+++ Excerpted records +++
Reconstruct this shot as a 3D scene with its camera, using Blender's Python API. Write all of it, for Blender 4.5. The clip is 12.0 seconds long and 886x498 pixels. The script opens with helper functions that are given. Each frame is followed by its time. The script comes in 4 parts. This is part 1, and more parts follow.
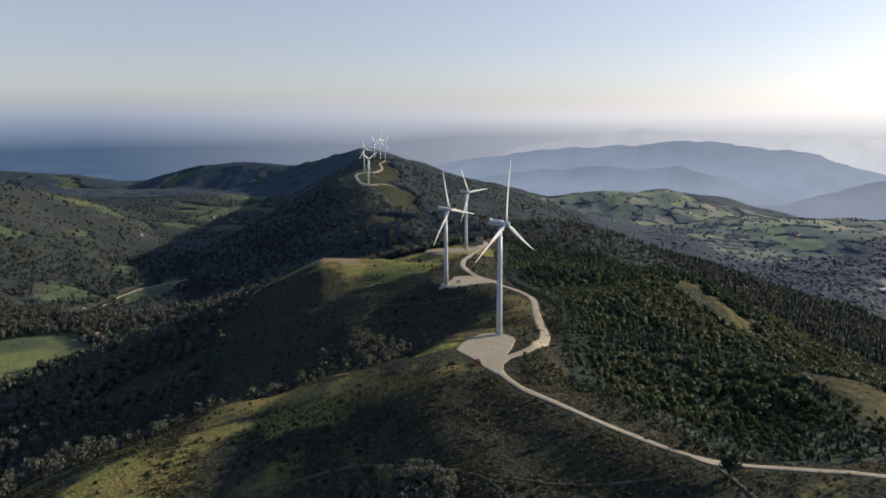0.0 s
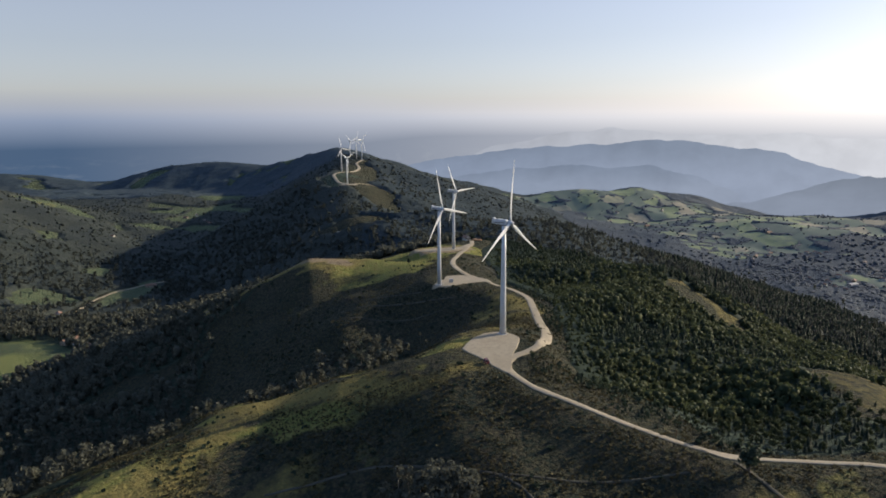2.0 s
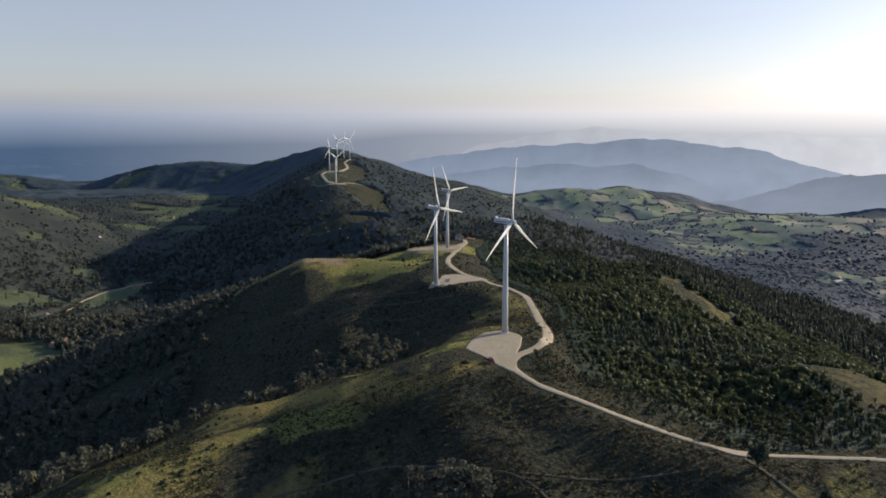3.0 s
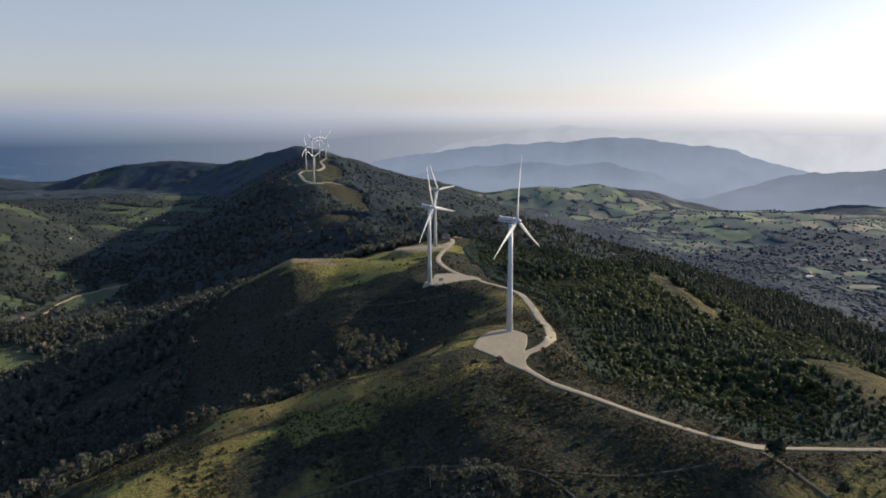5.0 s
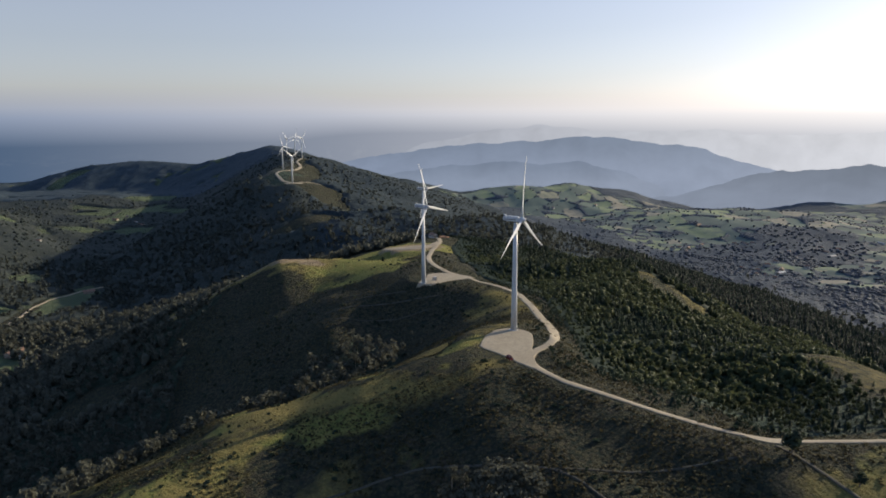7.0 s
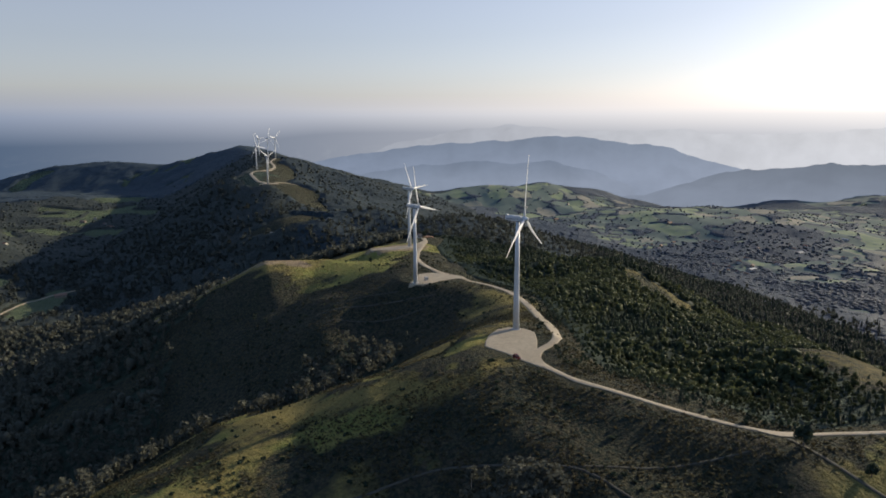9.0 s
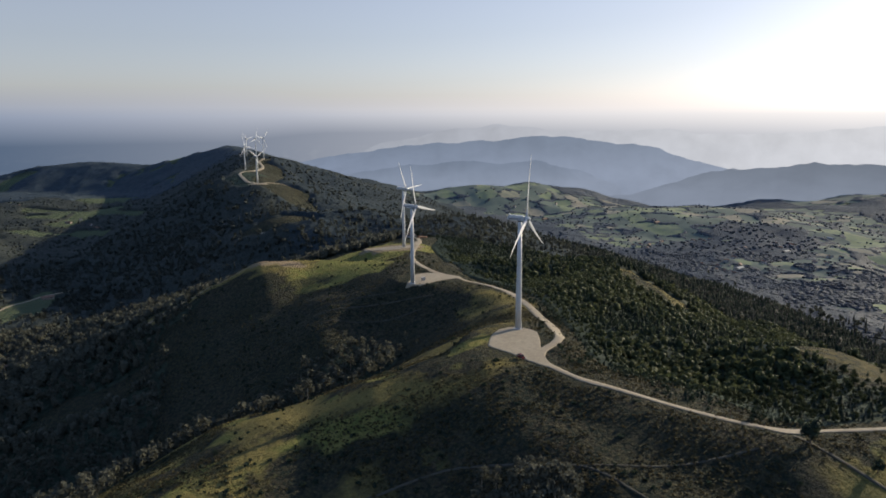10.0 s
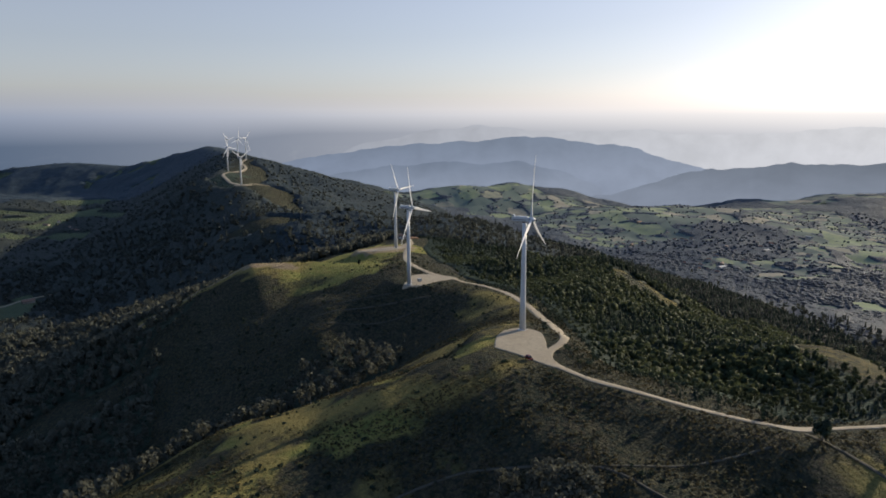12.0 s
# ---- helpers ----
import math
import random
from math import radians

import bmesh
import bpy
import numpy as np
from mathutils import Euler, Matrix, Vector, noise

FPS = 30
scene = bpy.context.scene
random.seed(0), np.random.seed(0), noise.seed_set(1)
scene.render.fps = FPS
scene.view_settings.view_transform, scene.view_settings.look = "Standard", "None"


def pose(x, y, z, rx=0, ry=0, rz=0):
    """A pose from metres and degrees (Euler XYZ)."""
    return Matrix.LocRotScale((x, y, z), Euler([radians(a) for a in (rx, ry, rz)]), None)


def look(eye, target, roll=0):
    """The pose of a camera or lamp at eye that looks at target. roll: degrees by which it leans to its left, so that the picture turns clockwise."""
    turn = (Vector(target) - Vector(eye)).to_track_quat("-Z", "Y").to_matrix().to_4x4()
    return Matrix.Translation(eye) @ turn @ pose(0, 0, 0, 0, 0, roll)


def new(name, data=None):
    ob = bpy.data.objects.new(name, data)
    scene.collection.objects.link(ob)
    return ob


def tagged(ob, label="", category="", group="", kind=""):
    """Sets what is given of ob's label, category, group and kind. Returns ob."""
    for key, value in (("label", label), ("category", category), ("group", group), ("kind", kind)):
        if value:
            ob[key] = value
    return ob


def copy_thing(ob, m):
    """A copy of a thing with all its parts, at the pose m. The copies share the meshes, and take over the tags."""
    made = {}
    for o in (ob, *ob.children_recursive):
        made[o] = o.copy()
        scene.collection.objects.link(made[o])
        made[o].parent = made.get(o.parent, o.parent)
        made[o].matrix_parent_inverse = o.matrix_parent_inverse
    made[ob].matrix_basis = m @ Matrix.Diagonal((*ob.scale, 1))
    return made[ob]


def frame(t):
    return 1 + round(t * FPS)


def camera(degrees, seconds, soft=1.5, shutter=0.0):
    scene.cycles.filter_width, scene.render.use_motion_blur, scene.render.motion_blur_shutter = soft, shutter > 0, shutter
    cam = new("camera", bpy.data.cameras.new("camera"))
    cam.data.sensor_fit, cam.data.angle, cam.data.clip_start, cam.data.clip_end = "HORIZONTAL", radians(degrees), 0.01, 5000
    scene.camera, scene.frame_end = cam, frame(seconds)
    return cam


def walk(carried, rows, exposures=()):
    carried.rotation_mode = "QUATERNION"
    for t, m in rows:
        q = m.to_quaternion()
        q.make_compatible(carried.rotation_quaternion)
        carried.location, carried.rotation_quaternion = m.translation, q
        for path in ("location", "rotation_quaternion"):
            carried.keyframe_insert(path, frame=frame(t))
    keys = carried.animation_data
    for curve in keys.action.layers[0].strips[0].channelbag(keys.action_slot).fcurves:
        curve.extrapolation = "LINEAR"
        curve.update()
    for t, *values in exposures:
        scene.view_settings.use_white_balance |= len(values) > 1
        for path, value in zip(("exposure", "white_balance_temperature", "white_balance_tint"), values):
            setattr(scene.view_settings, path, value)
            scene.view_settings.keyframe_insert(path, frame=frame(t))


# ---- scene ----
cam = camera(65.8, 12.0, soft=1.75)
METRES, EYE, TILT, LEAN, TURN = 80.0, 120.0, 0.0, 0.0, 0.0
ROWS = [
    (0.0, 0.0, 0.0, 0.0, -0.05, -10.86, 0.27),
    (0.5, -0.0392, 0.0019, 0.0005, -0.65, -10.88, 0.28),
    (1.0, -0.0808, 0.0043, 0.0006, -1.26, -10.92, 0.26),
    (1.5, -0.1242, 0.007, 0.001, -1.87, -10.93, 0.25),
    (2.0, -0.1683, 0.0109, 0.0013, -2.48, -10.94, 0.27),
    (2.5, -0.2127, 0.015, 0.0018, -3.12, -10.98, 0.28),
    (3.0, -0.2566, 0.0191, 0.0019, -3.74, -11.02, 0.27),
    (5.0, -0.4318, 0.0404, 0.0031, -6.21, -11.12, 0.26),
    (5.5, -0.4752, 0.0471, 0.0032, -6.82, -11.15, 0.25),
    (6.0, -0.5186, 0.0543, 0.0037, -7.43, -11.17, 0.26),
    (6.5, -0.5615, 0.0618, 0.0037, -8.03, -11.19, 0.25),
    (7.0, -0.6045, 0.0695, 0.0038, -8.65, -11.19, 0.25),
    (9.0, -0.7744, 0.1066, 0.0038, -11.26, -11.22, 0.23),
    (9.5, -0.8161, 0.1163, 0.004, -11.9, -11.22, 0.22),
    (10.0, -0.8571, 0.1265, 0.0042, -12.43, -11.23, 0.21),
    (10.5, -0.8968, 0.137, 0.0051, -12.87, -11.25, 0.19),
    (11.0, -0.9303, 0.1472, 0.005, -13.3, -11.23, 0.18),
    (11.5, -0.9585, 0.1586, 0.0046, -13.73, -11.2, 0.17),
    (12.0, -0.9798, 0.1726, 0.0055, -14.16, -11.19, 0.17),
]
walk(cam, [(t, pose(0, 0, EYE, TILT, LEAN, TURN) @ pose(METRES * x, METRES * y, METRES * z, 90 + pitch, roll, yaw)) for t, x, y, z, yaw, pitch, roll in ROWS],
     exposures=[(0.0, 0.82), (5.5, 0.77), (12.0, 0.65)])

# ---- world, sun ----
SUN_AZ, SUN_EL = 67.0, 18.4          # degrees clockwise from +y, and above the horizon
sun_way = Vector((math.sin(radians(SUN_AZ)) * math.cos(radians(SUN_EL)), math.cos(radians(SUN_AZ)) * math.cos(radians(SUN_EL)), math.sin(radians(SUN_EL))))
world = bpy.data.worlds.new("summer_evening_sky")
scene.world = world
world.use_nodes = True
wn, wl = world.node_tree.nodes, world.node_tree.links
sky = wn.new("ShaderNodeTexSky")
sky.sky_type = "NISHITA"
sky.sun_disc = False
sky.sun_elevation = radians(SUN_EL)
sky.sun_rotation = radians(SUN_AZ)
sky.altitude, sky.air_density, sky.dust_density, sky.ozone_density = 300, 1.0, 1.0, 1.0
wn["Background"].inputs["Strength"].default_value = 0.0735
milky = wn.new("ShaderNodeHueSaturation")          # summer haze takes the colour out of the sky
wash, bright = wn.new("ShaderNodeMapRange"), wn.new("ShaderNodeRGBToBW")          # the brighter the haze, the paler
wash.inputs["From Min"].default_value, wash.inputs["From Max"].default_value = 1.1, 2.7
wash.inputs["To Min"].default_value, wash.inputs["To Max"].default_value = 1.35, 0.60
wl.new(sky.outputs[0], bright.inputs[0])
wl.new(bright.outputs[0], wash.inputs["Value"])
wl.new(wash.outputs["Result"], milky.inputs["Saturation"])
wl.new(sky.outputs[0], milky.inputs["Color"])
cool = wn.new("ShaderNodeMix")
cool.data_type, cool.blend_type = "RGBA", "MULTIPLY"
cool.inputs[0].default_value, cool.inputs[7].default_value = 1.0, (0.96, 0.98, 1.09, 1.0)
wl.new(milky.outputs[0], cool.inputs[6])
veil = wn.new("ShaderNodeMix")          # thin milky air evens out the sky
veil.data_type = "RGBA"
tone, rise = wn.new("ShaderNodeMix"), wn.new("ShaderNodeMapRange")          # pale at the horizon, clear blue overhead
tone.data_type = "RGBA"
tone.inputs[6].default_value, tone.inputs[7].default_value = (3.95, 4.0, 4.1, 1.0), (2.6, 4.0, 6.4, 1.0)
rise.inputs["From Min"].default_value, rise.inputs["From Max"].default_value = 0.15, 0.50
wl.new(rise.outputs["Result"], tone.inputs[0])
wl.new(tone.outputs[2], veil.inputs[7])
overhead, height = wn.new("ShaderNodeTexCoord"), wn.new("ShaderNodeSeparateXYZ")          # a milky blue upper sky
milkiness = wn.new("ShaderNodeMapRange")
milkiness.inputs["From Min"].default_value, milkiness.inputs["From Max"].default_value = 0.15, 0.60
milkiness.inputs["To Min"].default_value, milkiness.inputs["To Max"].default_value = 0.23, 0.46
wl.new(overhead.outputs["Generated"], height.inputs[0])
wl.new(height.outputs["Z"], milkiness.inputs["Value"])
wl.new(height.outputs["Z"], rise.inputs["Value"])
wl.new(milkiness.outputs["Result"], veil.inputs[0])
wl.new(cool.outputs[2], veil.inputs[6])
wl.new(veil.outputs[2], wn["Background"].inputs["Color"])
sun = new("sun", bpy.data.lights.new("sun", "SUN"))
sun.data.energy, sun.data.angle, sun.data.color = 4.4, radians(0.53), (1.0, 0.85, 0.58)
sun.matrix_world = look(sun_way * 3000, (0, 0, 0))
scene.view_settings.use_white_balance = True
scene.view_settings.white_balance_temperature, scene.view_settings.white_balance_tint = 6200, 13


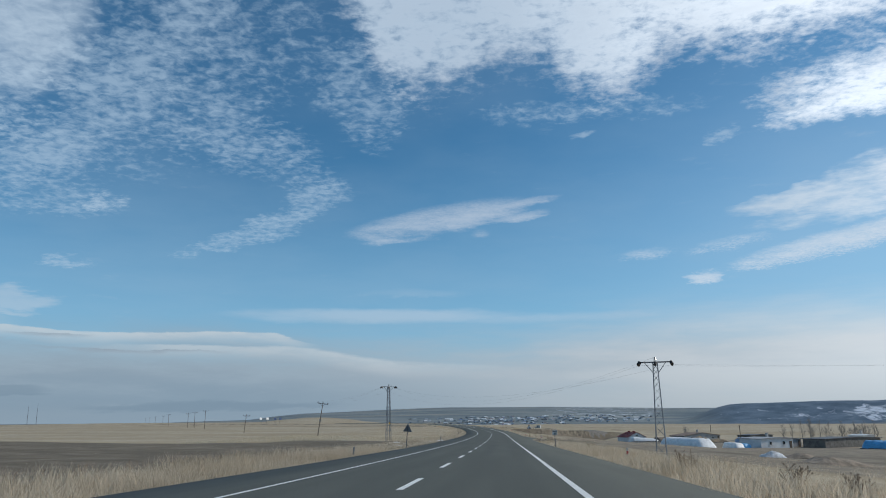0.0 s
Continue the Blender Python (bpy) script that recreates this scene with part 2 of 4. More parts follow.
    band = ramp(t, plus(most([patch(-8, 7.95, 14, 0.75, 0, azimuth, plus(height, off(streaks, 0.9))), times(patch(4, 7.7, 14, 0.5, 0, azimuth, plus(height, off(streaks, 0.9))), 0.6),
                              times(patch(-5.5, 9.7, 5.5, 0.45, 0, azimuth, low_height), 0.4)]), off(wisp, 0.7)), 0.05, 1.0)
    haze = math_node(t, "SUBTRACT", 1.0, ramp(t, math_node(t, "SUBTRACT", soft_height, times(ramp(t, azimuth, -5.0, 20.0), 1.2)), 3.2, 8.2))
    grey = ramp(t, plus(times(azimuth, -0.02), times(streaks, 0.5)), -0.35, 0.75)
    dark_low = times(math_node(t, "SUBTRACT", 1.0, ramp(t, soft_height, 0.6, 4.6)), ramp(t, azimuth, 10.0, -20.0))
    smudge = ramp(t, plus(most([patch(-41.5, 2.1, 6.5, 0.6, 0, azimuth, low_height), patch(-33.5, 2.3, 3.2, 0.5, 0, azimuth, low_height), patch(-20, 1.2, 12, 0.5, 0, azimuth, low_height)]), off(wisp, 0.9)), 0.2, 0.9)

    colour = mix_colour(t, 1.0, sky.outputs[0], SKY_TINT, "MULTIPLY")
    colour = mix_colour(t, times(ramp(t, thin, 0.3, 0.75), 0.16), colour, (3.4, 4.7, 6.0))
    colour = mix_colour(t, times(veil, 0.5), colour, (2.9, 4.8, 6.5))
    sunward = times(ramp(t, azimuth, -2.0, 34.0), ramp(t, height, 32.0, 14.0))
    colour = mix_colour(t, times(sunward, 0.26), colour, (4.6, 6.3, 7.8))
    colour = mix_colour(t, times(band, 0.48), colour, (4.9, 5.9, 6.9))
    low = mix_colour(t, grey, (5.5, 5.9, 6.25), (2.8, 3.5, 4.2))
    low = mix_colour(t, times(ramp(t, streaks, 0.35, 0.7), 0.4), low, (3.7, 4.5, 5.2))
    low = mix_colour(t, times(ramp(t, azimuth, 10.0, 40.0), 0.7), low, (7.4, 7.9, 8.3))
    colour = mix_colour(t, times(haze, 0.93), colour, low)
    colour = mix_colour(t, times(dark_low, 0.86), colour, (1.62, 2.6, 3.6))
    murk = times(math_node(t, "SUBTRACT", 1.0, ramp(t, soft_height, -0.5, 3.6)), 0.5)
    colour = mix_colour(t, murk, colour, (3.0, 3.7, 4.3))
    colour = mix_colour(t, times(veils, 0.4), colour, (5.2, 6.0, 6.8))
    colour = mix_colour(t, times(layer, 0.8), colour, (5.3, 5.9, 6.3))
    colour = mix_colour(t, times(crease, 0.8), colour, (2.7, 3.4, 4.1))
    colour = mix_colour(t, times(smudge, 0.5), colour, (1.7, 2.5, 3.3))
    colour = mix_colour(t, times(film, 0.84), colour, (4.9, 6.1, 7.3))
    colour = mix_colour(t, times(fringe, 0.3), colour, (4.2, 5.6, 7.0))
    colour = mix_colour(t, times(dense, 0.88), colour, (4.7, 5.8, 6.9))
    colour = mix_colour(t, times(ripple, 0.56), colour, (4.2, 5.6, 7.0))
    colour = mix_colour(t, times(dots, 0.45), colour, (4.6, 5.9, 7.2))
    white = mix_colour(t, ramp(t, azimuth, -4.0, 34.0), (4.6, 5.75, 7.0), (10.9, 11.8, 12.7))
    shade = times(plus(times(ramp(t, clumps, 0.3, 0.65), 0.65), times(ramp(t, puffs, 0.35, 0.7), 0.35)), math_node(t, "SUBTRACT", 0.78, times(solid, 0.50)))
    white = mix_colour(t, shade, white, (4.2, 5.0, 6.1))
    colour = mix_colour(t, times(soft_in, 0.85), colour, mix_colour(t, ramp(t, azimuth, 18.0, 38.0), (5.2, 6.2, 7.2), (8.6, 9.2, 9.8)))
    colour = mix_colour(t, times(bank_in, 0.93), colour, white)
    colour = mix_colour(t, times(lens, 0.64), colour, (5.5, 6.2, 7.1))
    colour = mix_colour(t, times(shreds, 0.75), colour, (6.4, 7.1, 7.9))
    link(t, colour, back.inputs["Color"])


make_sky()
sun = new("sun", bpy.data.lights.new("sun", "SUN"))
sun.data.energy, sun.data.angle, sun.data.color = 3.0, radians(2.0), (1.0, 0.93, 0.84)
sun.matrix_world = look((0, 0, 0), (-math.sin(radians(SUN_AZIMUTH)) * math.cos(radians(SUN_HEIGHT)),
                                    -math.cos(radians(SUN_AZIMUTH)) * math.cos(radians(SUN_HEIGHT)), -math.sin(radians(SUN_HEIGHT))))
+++
# Short exercise
Only the lines from the one holding "scene.camera, scene.frame_end = cam, frame(seconds)" through the one holding "scene.view_settings.keyframe_insert(path, frame=frame(t))" are wanted; retype them exactly.

# The reply
    scene.camera, scene.frame_end = cam, frame(seconds)
    return cam


def walk(carried, rows, exposures=()):
    carried.rotation_mode = "QUATERNION"
    for t, m in rows:
        q = m.to_quaternion()
        q.make_compatible(carried.rotation_quaternion)
        carried.location, carried.rotation_quaternion = m.translation, q
        for path in ("location", "rotation_quaternion"):
            carried.keyframe_insert(path, frame=frame(t))
    keys = carried.animation_data
    for curve in keys.action.layers[0].strips[0].channelbag(keys.action_slot).fcurves:
        curve.extrapolation = "LINEAR"
        curve.update()
    for t, *values in exposures:
        scene.view_settings.use_white_balance |= len(values) > 1
        for path, value in zip(("exposure", "white_balance_temperature", "white_balance_tint"), values):
            setattr(scene.view_settings, path, value)
            scene.view_settings.keyframe_insert(path, frame=frame(t))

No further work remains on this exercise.